Davis’ reputation as a writer’s writer finds its best demonstration in Chapter 4, “Proust and Rewriting.” Incorporating both Lefevere’s and Moraru’s concepts of rewriting, Evans identifies Davis’ two ways of rewriting Proust. The first is her original novel The End of the Story,[4] which embodies authorial rewriting, translation in a metaphorical sense. The second is her retranslation of the first volume of Proust’s À la recherche du temps perdu,[5] which constitutes translational rewriting. Evans’ analysis of Davis’ The End of the Story reveals numerous references to Proust, such as explicit allusions as well as similarities in themes and structure, which are manifestations of Davis’ outspoken claim to approaching things the same way as Proust. As for her translation of Du côté de chez Swann,[6] an elaborate, comparative reading with the already highly circulated and canonical version by Scott Moncrieff shows that Davis has adopted a more literal translation strategy, especially in her lexical choices. This translation strategy is attributed to Davis’ self-conscious approach, which aligns with her own aesthetics in story writing: “that of exactness in expression” (p. 87). Evans’ inference is well-grounded, which is true for most case studies in the book, as Davis herself provides sufficient evidence in her paratexts. The same translation strategy is shown to have been used in Davis’ retranslation of Flaubert’s Madame Bovary,[7] through nuanced analysis of several excerpts in Chapter 5. Evans argues that translation was also used in the construction of her authorial story Ten Stories from Flaubert,[8] which destabilizes the boundary between translation and writing, writer and translator. Dialogic rewriting is used by Evans to describe the intertextual relationship that Davis’ writing and translations share with both Proust’s and Flaubert’s novels. This speaks to the book’s premise, namely that translation is a form of creativity.

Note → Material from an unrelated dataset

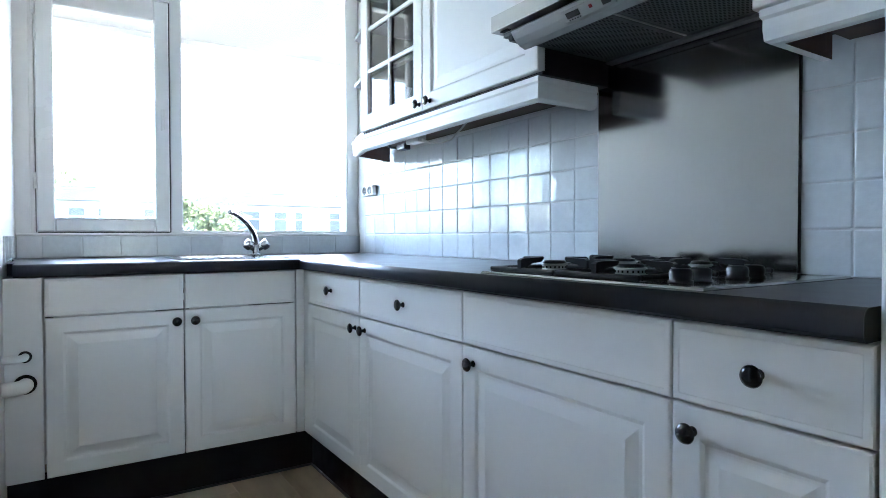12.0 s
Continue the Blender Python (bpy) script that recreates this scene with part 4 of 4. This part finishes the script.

The last two chapters differ from previous ones, in which Davis’ authorship and translator-ship are examined in light of the intertextual connection existing between her works and that of specific authors. Indeed, they focus on particular techniques of textual production, such as parody, collage, and pastiche. These techniques mirror translation in their re-contextualization of material from another source, further blurring the boundary between translation and original writing. Outside sources are discernible, namely, in Davis’ original story Marie Curie, So Honorable Woman,[9] as Davis repurposes her own translation of Giroud’s biography of Marie Curie. The stories discussed in this chapter appear scattered and unrelated at first glance, but Evans exposes a common thread: double coding material from another source. In doing so, Evans proposes a holistic perspective on Davis’ writing. Given the fuzzy boundary between writing and translation, writer and translator, which characterizes Davis both as a writer and as a translator, Evans also draws an analogy between her textual production and postmodern art, though he himself does not explicitly adopt a postmodern lens.

Throughout this book, the most innovative concept is that of graft (p. 9), which is used in the introductory chapter as a metaphor for the place of translation within an author’s oeuvre. According to Evans, if there is a connection between a writer’s own texts and their translations, then these translations can be viewed as an extension, through another writer’s texts, of that writer’s oeuvre. Translation occupies a “liminal position of belonging” (p. 9); it is part of a writer’s textual production, but, at the same time, it also displays elements that are potentially radically different from what is found in the author’s other texts: “Like a graft, they form part of the work but at the same time they are also recognizably distinct” (p. 9). Evans’ concept of graft shares some similarities with that of Derrida. While Derrida explains how texts are woven together from multiple discourses, which erases the possibility of a single reading of a text, Evans’ graft highlights how translation occupies a double position, simultaneously within and outside of an author’s oeuvre. However, Derrida’s graft is confined to the level of authorship and takes place within a text. For Evans, the translated texts themselves are considered grafts within the larger system of an author’s works and they influence the reception of other texts by that author. Evans’ graft can thus be viewed as an expansion of Derrida’s concept. Considering Davis’ translational writing as a graft is an insightful proposition. The book’s theoretical contribution would have been strengthened if it had been developed into a systematic translation theory, which could have encompassed the distinct subthemes of the different chapters.

In spite of all the positive contributions made by Evans, this book is not flawless. The introductory and concluding sections of each chapter are meant to echo one another, but instead contain significant repetition, leading to redundancy. Moreover, it is somewhat far-fetched to conclude, in Chapter 7, that translation and writing overlap simply because translation is a theme in both Foucault and Pencil[10] and The Letter.[11]

Overall, The Many Voices of Lydia Davis addresses the intricate and interwoven relationship between translation and writing, evidenced by the intertextuality that permeates both practices. This relationship is to be examined in light of the literary polysystem. The border between translation and writing has been breached, for Davis’ works constitute a harmonious duet between writer and translator. Translation has, consequently, claims to creativity along this porous border, a vivid term coined by Evans. In short, this book is relevant not only for translator studies, but also for general translation studies and comparative literature.